* [MATERIAL]:
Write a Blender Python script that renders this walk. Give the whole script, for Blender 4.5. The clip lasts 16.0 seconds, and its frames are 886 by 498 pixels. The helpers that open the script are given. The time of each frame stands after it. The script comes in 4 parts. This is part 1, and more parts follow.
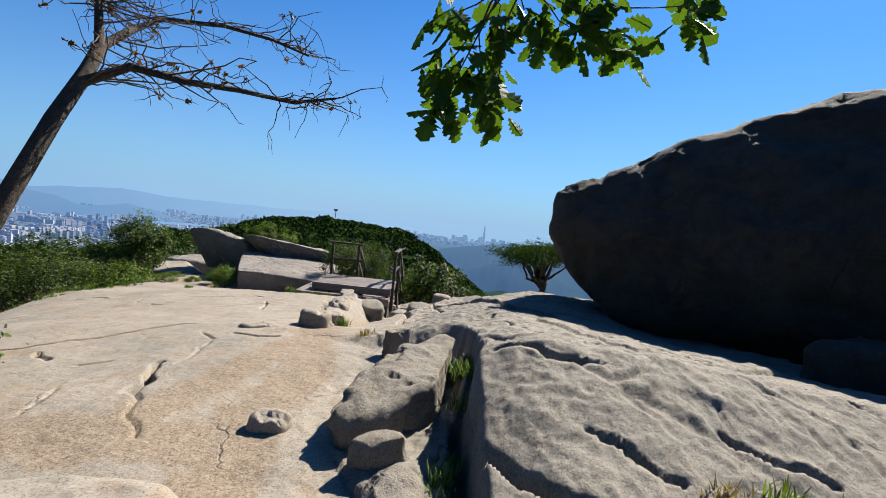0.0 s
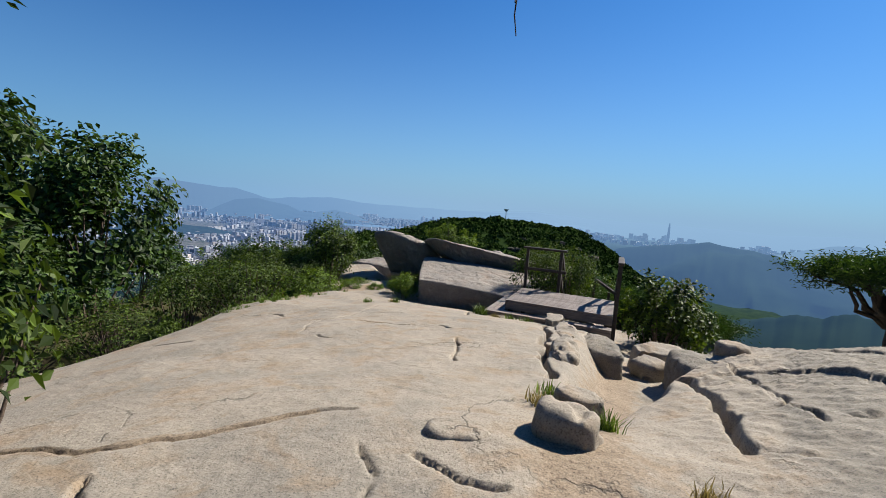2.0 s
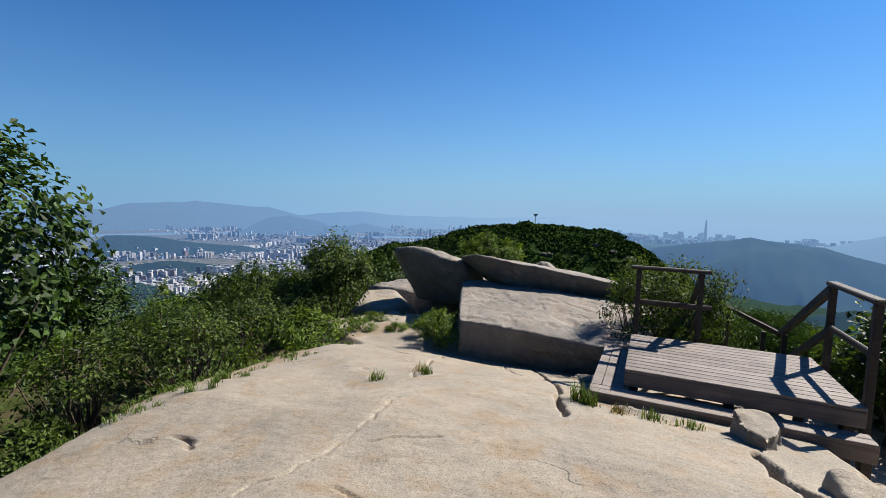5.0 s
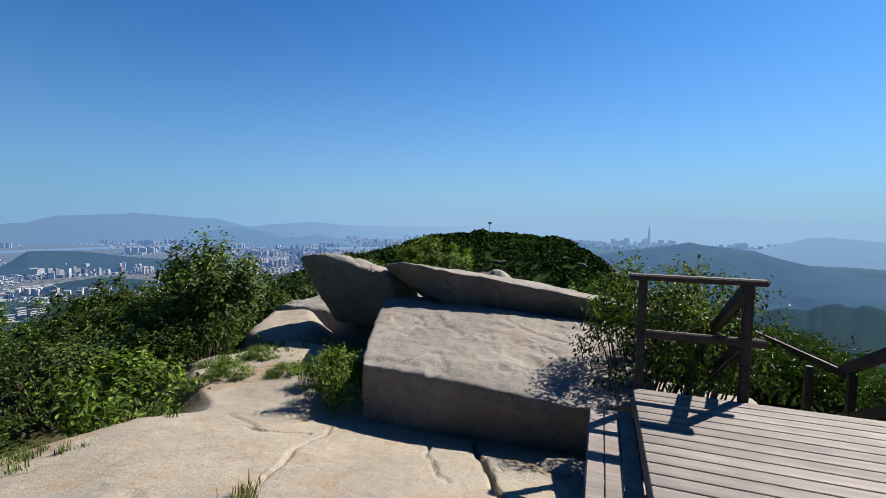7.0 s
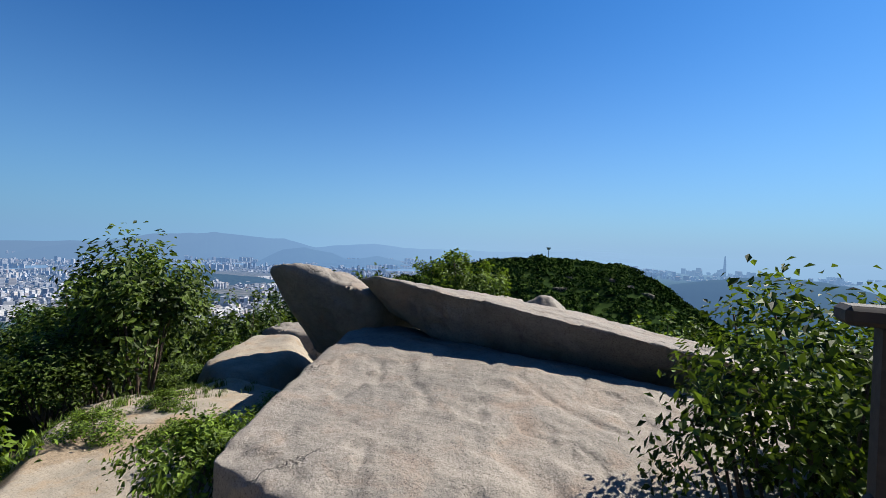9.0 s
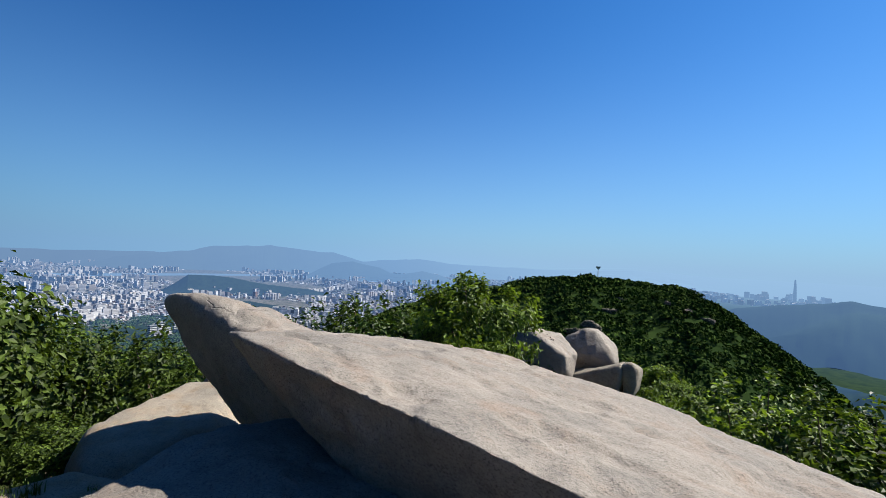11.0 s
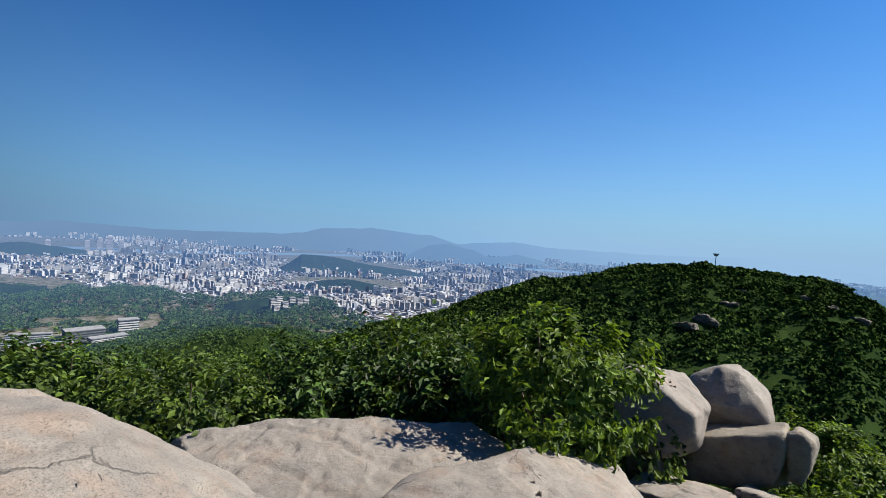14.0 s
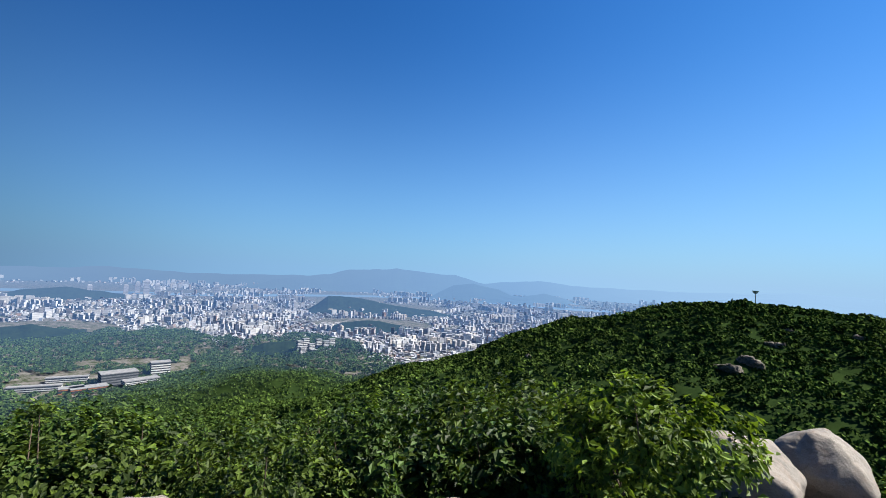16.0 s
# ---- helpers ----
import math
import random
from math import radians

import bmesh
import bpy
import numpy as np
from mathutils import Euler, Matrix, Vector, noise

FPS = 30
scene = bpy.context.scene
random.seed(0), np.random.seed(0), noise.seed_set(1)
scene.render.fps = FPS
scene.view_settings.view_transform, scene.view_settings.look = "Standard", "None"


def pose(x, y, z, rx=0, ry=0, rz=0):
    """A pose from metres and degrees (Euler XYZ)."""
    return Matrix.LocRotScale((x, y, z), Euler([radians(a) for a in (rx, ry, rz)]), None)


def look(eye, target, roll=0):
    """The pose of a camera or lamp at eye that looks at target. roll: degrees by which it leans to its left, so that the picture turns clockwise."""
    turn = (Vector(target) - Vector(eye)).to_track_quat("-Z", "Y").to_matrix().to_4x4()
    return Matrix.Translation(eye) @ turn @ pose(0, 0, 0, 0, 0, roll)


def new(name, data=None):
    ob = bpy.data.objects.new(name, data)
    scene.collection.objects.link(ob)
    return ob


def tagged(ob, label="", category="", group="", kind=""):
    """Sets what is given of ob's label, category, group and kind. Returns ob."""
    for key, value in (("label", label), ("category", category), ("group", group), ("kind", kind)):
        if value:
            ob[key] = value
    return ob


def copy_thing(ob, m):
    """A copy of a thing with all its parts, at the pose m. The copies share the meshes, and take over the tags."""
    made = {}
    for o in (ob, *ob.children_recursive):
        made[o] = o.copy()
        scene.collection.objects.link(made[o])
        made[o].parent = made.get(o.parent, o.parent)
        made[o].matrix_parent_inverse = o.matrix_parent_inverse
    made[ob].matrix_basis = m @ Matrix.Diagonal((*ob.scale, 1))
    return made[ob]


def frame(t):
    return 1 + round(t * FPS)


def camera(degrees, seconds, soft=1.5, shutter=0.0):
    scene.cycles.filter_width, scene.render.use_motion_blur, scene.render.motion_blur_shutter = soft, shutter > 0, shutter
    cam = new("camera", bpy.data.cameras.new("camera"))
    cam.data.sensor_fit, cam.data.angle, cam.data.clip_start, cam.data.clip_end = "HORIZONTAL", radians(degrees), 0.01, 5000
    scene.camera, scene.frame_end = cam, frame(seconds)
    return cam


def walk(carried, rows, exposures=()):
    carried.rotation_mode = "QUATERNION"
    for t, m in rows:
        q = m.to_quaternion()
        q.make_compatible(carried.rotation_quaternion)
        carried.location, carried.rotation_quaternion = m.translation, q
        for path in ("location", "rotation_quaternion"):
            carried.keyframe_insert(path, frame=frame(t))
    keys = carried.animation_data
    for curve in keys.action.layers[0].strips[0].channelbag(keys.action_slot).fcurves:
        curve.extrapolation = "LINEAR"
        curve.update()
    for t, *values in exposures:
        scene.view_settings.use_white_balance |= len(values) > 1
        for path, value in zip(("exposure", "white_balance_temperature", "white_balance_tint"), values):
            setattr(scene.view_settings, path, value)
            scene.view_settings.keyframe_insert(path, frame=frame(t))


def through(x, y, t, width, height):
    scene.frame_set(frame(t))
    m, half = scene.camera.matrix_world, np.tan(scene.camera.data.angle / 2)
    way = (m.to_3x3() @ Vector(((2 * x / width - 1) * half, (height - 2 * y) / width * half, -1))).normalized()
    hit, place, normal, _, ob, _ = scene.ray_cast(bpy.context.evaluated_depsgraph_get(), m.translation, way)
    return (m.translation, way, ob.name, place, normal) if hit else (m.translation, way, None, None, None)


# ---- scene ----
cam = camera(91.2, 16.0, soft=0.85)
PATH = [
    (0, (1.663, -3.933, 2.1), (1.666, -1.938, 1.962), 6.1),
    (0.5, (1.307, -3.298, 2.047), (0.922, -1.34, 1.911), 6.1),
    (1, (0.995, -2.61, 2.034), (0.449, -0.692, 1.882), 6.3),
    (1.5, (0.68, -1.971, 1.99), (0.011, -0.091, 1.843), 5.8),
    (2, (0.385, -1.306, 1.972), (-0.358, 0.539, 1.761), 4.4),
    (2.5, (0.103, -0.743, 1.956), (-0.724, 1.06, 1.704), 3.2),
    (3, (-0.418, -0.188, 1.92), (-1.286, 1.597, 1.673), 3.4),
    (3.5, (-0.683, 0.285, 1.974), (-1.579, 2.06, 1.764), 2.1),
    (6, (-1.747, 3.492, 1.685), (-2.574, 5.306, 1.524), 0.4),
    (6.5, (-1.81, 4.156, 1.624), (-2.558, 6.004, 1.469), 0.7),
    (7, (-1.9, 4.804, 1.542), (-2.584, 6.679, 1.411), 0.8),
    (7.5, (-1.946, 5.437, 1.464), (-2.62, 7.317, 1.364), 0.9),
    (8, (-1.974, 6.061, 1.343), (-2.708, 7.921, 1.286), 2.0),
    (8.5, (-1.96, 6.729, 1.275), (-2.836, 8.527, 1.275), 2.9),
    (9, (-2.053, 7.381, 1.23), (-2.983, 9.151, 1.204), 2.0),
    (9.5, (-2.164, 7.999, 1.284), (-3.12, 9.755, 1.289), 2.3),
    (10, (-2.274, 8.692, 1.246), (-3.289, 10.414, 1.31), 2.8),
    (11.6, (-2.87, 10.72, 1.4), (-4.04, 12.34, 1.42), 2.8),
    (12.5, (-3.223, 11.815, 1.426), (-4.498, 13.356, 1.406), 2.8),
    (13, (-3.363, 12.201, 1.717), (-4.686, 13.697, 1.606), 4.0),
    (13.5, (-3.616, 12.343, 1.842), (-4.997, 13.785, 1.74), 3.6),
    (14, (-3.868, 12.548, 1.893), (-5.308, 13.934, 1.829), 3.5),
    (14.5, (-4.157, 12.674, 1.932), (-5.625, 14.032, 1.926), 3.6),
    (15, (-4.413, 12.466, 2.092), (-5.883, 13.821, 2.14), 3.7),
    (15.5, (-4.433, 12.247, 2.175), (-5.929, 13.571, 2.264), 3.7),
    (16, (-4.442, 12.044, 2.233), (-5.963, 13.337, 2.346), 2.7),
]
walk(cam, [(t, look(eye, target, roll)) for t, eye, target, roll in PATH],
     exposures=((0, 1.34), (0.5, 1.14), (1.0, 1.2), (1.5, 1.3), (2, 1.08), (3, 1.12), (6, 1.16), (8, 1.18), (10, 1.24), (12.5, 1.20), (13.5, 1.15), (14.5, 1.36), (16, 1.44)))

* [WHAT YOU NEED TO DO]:
Skipping the pictures, transcribe each line above exactly as it appears.

* [RESPONSE TO THIS EXERCISE]:
Write a Blender Python script that renders this walk. Give the whole script, for Blender 4.5. The clip lasts 16.0 seconds, and its frames are 886 by 498 pixels. The helpers that open the script are given. The time of each frame stands after it. The script comes in 4 parts. This is part 1, and more parts follow.
0.0 s
2.0 s
5.0 s
7.0 s
9.0 s
11.0 s
14.0 s
16.0 s
# ---- helpers ----
import math
import random
from math import radians

import bmesh
import bpy
import numpy as np
from mathutils import Euler, Matrix, Vector, noise

FPS = 30
scene = bpy.context.scene
random.seed(0), np.random.seed(0), noise.seed_set(1)
scene.render.fps = FPS
scene.view_settings.view_transform, scene.view_settings.look = "Standard", "None"


def pose(x, y, z, rx=0, ry=0, rz=0):
    """A pose from metres and degrees (Euler XYZ)."""
    return Matrix.LocRotScale((x, y, z), Euler([radians(a) for a in (rx, ry, rz)]), None)


def look(eye, target, roll=0):
    """The pose of a camera or lamp at eye that looks at target. roll: degrees by which it leans to its left, so that the picture turns clockwise."""
    turn = (Vector(target) - Vector(eye)).to_track_quat("-Z", "Y").to_matrix().to_4x4()
    return Matrix.Translation(eye) @ turn @ pose(0, 0, 0, 0, 0, roll)


def new(name, data=None):
    ob = bpy.data.objects.new(name, data)
    scene.collection.objects.link(ob)
    return ob


def tagged(ob, label="", category="", group="", kind=""):
    """Sets what is given of ob's label, category, group and kind. Returns ob."""
    for key, value in (("label", label), ("category", category), ("group", group), ("kind", kind)):
        if value:
            ob[key] = value
    return ob


def copy_thing(ob, m):
    """A copy of a thing with all its parts, at the pose m. The copies share the meshes, and take over the tags."""
    made = {}
    for o in (ob, *ob.children_recursive):
        made[o] = o.copy()
        scene.collection.objects.link(made[o])
        made[o].parent = made.get(o.parent, o.parent)
        made[o].matrix_parent_inverse = o.matrix_parent_inverse
    made[ob].matrix_basis = m @ Matrix.Diagonal((*ob.scale, 1))
    return made[ob]


def frame(t):
    return 1 + round(t * FPS)


def camera(degrees, seconds, soft=1.5, shutter=0.0):
    scene.cycles.filter_width, scene.render.use_motion_blur, scene.render.motion_blur_shutter = soft, shutter > 0, shutter
    cam = new("camera", bpy.data.cameras.new("camera"))
    cam.data.sensor_fit, cam.data.angle, cam.data.clip_start, cam.data.clip_end = "HORIZONTAL", radians(degrees), 0.01, 5000
    scene.camera, scene.frame_end = cam, frame(seconds)
    return cam


def walk(carried, rows, exposures=()):
    carried.rotation_mode = "QUATERNION"
    for t, m in rows:
        q = m.to_quaternion()
        q.make_compatible(carried.rotation_quaternion)
        carried.location, carried.rotation_quaternion = m.translation, q
        for path in ("location", "rotation_quaternion"):
            carried.keyframe_insert(path, frame=frame(t))
    keys = carried.animation_data
    for curve in keys.action.layers[0].strips[0].channelbag(keys.action_slot).fcurves:
        curve.extrapolation = "LINEAR"
        curve.update()
    for t, *values in exposures:
        scene.view_settings.use_white_balance |= len(values) > 1
        for path, value in zip(("exposure", "white_balance_temperature", "white_balance_tint"), values):
            setattr(scene.view_settings, path, value)
            scene.view_settings.keyframe_insert(path, frame=frame(t))


def through(x, y, t, width, height):
    scene.frame_set(frame(t))
    m, half = scene.camera.matrix_world, np.tan(scene.camera.data.angle / 2)
    way = (m.to_3x3() @ Vector(((2 * x / width - 1) * half, (height - 2 * y) / width * half, -1))).normalized()
    hit, place, normal, _, ob, _ = scene.ray_cast(bpy.context.evaluated_depsgraph_get(), m.translation, way)
    return (m.translation, way, ob.name, place, normal) if hit else (m.translation, way, None, None, None)


# ---- scene ----
cam = camera(91.2, 16.0, soft=0.85)
PATH = [
    (0, (1.663, -3.933, 2.1), (1.666, -1.938, 1.962), 6.1),
    (0.5, (1.307, -3.298, 2.047), (0.922, -1.34, 1.911), 6.1),
    (1, (0.995, -2.61, 2.034), (0.449, -0.692, 1.882), 6.3),
    (1.5, (0.68, -1.971, 1.99), (0.011, -0.091, 1.843), 5.8),
    (2, (0.385, -1.306, 1.972), (-0.358, 0.539, 1.761), 4.4),
    (2.5, (0.103, -0.743, 1.956), (-0.724, 1.06, 1.704), 3.2),
    (3, (-0.418, -0.188, 1.92), (-1.286, 1.597, 1.673), 3.4),
    (3.5, (-0.683, 0.285, 1.974), (-1.579, 2.06, 1.764), 2.1),
    (6, (-1.747, 3.492, 1.685), (-2.574, 5.306, 1.524), 0.4),
    (6.5, (-1.81, 4.156, 1.624), (-2.558, 6.004, 1.469), 0.7),
    (7, (-1.9, 4.804, 1.542), (-2.584, 6.679, 1.411), 0.8),
    (7.5, (-1.946, 5.437, 1.464), (-2.62, 7.317, 1.364), 0.9),
    (8, (-1.974, 6.061, 1.343), (-2.708, 7.921, 1.286), 2.0),
    (8.5, (-1.96, 6.729, 1.275), (-2.836, 8.527, 1.275), 2.9),
    (9, (-2.053, 7.381, 1.23), (-2.983, 9.151, 1.204), 2.0),
    (9.5, (-2.164, 7.999, 1.284), (-3.12, 9.755, 1.289), 2.3),
    (10, (-2.274, 8.692, 1.246), (-3.289, 10.414, 1.31), 2.8),
    (11.6, (-2.87, 10.72, 1.4), (-4.04, 12.34, 1.42), 2.8),
    (12.5, (-3.223, 11.815, 1.426), (-4.498, 13.356, 1.406), 2.8),
    (13, (-3.363, 12.201, 1.717), (-4.686, 13.697, 1.606), 4.0),
    (13.5, (-3.616, 12.343, 1.842), (-4.997, 13.785, 1.74), 3.6),
    (14, (-3.868, 12.548, 1.893), (-5.308, 13.934, 1.829), 3.5),
    (14.5, (-4.157, 12.674, 1.932), (-5.625, 14.032, 1.926), 3.6),
    (15, (-4.413, 12.466, 2.092), (-5.883, 13.821, 2.14), 3.7),
    (15.5, (-4.433, 12.247, 2.175), (-5.929, 13.571, 2.264), 3.7),
    (16, (-4.442, 12.044, 2.233), (-5.963, 13.337, 2.346), 2.7),
]
walk(cam, [(t, look(eye, target, roll)) for t, eye, target, roll in PATH],
     exposures=((0, 1.34), (0.5, 1.14), (1.0, 1.2), (1.5, 1.3), (2, 1.08), (3, 1.12), (6, 1.16), (8, 1.18), (10, 1.24), (12.5, 1.20), (13.5, 1.15), (14.5, 1.36), (16, 1.44)))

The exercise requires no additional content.